*TASK DETAILS*.
Set down only the lines running from the one with "carried.keyframe_insert(path, frame=frame(t))" to the one with "scene.view_settings.keyframe_insert(path, frame=frame(t))", both lines included, exactly as they stand, please.

*RECORDS SHOWN*.

--- Begin ---

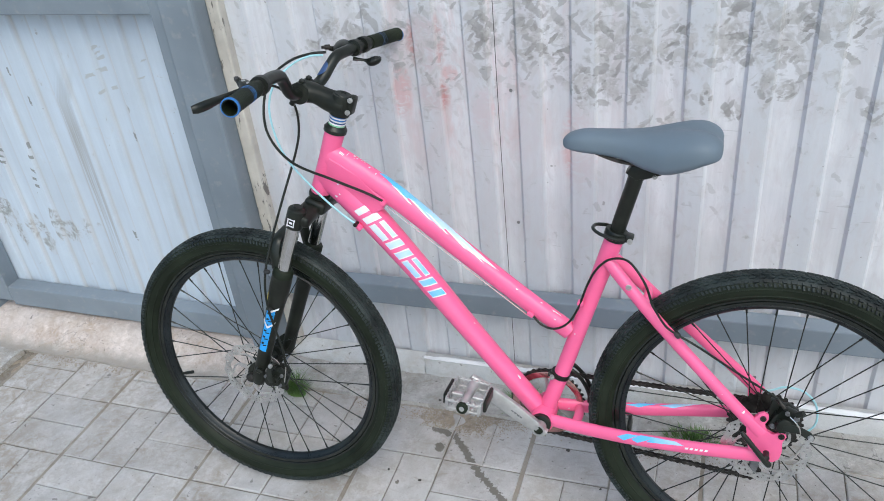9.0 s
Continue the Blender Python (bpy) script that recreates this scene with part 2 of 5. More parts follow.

--- End ---
--- Begin ---

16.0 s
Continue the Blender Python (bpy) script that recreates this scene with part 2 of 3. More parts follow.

--- End ---
--- Begin ---

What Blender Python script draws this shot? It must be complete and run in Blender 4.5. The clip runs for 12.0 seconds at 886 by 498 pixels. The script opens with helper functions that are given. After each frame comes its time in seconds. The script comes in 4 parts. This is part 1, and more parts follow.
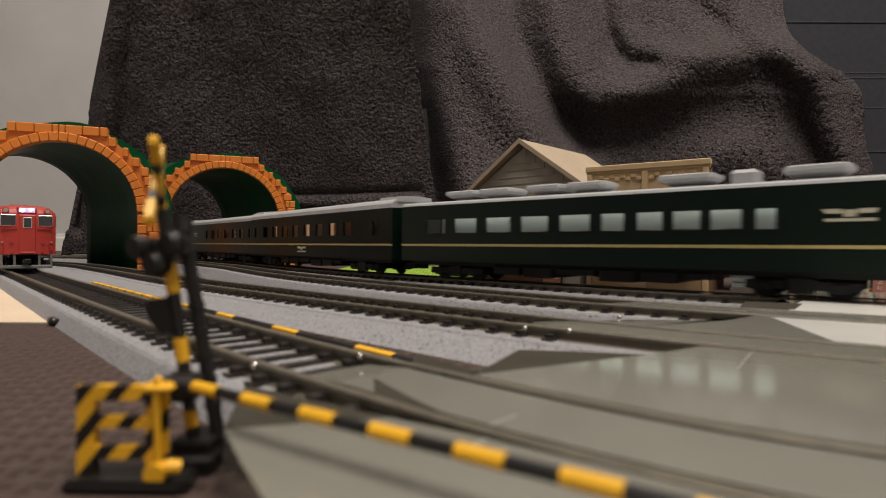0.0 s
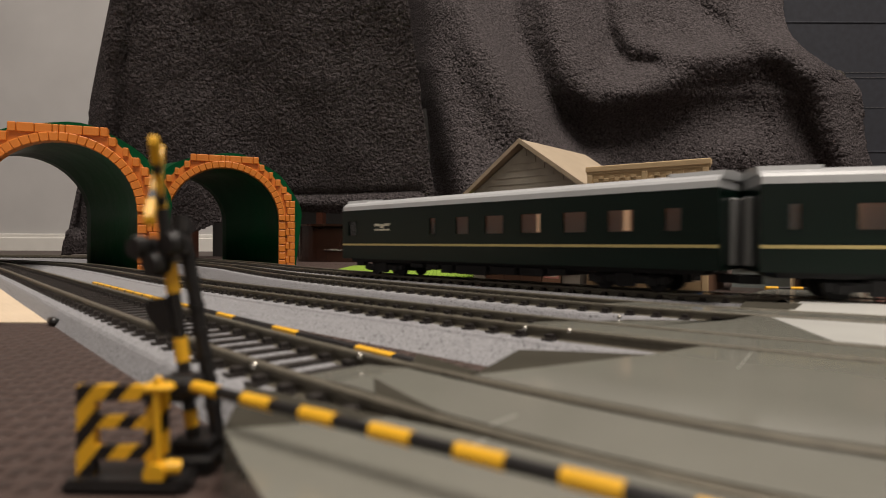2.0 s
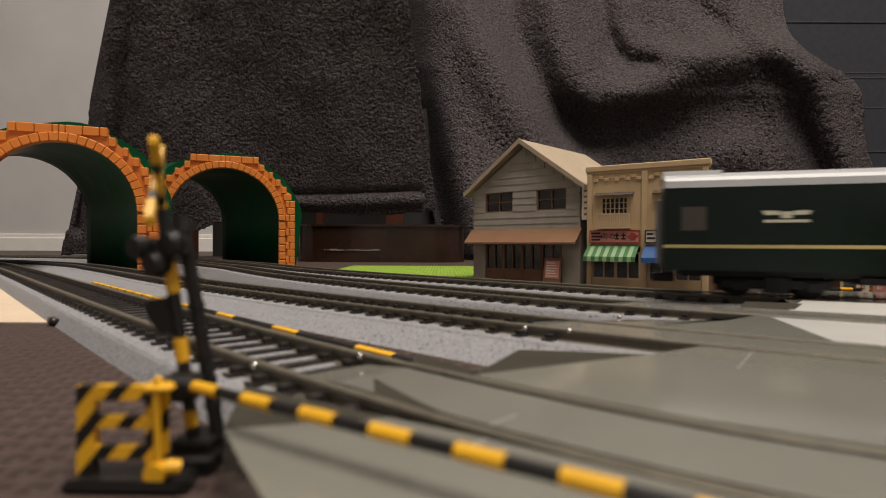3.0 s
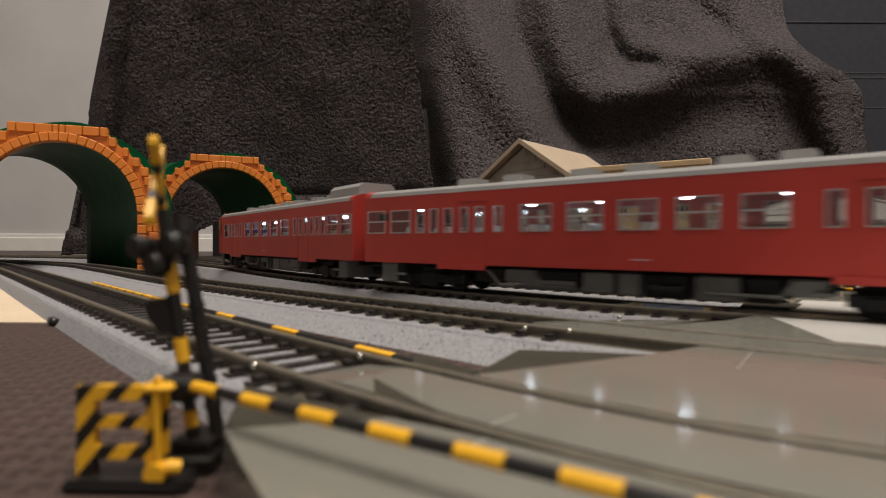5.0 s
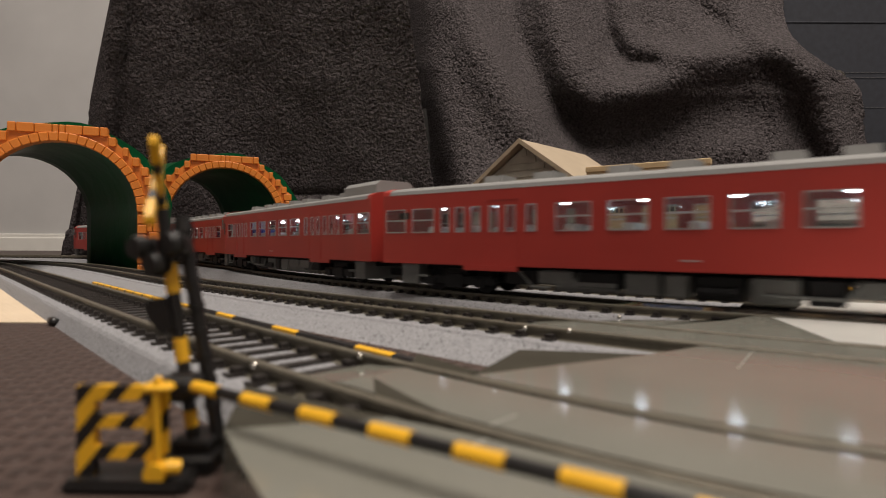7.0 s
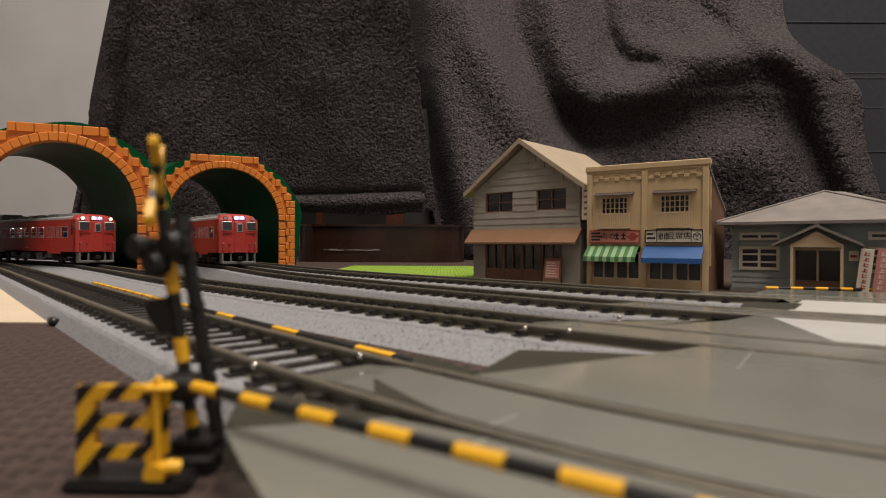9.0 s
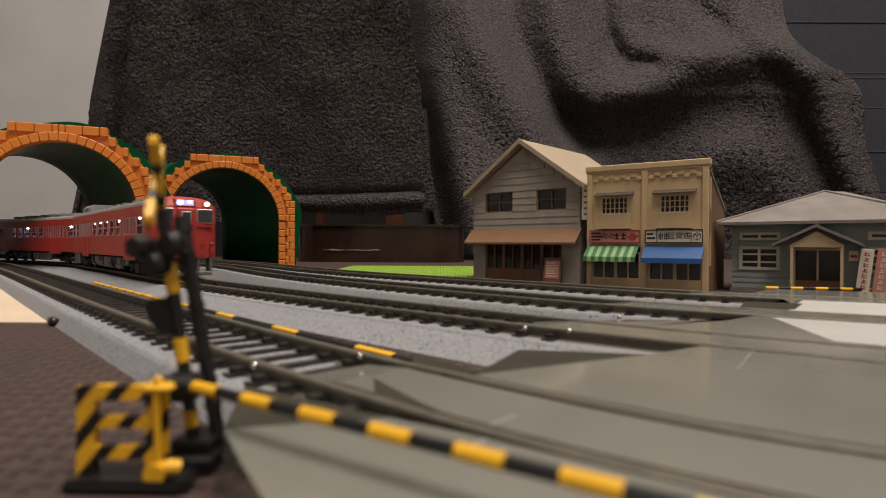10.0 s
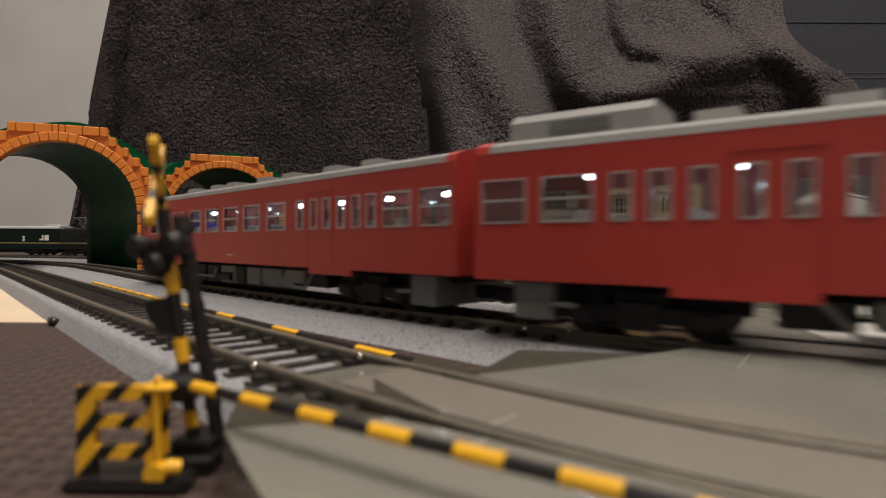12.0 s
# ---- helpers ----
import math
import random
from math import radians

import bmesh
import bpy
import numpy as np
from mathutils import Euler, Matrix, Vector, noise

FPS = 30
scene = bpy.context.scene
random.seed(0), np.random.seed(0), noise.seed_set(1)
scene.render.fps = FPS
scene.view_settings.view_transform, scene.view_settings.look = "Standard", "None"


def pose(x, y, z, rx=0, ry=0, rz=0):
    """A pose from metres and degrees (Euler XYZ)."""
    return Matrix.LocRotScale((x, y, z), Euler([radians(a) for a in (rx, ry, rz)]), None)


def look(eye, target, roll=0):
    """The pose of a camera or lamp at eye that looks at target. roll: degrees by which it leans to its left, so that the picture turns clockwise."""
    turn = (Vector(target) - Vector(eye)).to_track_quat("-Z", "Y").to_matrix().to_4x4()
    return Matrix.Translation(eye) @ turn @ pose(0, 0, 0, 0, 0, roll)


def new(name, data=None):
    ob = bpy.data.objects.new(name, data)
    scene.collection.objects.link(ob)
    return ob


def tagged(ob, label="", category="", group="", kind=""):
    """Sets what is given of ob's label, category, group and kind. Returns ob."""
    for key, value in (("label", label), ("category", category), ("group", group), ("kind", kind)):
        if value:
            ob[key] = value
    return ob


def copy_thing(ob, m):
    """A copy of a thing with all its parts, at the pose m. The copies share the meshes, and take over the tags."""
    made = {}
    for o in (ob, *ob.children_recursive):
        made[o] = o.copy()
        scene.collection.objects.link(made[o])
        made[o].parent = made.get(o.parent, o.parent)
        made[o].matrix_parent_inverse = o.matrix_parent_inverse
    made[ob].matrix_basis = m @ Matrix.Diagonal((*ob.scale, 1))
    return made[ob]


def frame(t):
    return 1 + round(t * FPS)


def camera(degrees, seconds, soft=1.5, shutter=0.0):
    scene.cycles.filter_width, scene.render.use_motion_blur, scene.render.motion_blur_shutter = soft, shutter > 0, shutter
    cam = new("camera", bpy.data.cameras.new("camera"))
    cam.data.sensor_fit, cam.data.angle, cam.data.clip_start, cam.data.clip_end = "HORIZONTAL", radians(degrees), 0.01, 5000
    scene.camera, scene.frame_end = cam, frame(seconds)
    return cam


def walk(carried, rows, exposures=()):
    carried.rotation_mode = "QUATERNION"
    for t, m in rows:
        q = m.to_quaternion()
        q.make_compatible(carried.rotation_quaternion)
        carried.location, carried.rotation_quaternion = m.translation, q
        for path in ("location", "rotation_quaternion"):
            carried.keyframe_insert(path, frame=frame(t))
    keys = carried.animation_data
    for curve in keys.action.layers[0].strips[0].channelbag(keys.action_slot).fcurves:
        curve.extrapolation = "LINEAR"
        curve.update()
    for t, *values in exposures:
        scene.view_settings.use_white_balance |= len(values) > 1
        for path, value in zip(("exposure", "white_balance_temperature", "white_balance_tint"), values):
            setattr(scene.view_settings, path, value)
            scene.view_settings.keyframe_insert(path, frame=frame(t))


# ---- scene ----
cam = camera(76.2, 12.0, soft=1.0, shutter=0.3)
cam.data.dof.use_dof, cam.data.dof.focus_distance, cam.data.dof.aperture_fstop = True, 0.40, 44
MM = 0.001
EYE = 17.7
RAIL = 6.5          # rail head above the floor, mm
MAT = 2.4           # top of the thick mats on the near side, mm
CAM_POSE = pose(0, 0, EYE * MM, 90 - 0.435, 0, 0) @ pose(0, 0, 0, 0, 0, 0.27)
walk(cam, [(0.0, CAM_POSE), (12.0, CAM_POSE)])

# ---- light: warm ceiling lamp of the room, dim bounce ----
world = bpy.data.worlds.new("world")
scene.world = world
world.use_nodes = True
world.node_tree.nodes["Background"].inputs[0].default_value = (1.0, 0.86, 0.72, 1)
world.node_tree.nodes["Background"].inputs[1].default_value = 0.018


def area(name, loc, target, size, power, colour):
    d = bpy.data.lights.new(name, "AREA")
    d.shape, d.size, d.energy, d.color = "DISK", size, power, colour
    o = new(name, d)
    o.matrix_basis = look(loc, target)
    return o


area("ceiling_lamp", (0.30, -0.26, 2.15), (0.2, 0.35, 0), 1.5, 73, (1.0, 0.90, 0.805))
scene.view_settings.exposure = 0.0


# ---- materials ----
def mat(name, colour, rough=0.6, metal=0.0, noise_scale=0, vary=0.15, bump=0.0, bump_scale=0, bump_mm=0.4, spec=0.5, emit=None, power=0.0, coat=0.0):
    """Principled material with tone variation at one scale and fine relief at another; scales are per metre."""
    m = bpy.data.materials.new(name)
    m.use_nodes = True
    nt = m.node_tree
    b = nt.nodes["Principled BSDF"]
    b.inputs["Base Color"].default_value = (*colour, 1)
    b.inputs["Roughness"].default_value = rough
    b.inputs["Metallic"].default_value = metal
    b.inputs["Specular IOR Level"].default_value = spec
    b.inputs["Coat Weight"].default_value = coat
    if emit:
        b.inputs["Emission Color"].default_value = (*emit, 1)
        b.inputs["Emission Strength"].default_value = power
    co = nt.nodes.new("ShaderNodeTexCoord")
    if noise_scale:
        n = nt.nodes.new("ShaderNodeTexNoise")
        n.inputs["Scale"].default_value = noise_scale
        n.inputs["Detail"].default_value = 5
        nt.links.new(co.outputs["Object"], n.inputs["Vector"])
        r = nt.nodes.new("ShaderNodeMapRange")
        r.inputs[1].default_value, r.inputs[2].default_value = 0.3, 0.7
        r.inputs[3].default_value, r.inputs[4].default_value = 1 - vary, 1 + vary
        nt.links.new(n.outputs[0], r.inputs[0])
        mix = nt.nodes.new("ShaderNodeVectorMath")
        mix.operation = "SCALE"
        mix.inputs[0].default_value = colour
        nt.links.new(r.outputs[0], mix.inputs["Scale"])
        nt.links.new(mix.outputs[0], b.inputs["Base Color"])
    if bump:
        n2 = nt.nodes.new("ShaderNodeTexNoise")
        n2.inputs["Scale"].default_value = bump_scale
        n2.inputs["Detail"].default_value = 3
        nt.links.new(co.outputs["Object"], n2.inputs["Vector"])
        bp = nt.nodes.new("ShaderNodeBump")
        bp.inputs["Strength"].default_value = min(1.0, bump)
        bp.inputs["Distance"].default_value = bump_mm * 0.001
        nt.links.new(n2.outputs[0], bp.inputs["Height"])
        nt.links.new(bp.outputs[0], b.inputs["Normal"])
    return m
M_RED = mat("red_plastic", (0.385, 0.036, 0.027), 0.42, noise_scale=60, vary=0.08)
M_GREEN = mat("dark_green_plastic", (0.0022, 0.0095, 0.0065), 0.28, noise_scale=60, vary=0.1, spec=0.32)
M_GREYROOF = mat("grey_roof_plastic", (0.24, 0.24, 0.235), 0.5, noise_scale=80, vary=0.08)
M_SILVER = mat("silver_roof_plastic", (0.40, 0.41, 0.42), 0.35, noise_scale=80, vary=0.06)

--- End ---

*ANSWER TO THIS EXERCISE*.
            carried.keyframe_insert(path, frame=frame(t))
    keys = carried.animation_data
    for curve in keys.action.layers[0].strips[0].channelbag(keys.action_slot).fcurves:
        curve.extrapolation = "LINEAR"
        curve.update()
    for t, *values in exposures:
        scene.view_settings.use_white_balance |= len(values) > 1
        for path, value in zip(("exposure", "white_balance_temperature", "white_balance_tint"), values):
            setattr(scene.view_settings, path, value)
            scene.view_settings.keyframe_insert(path, frame=frame(t))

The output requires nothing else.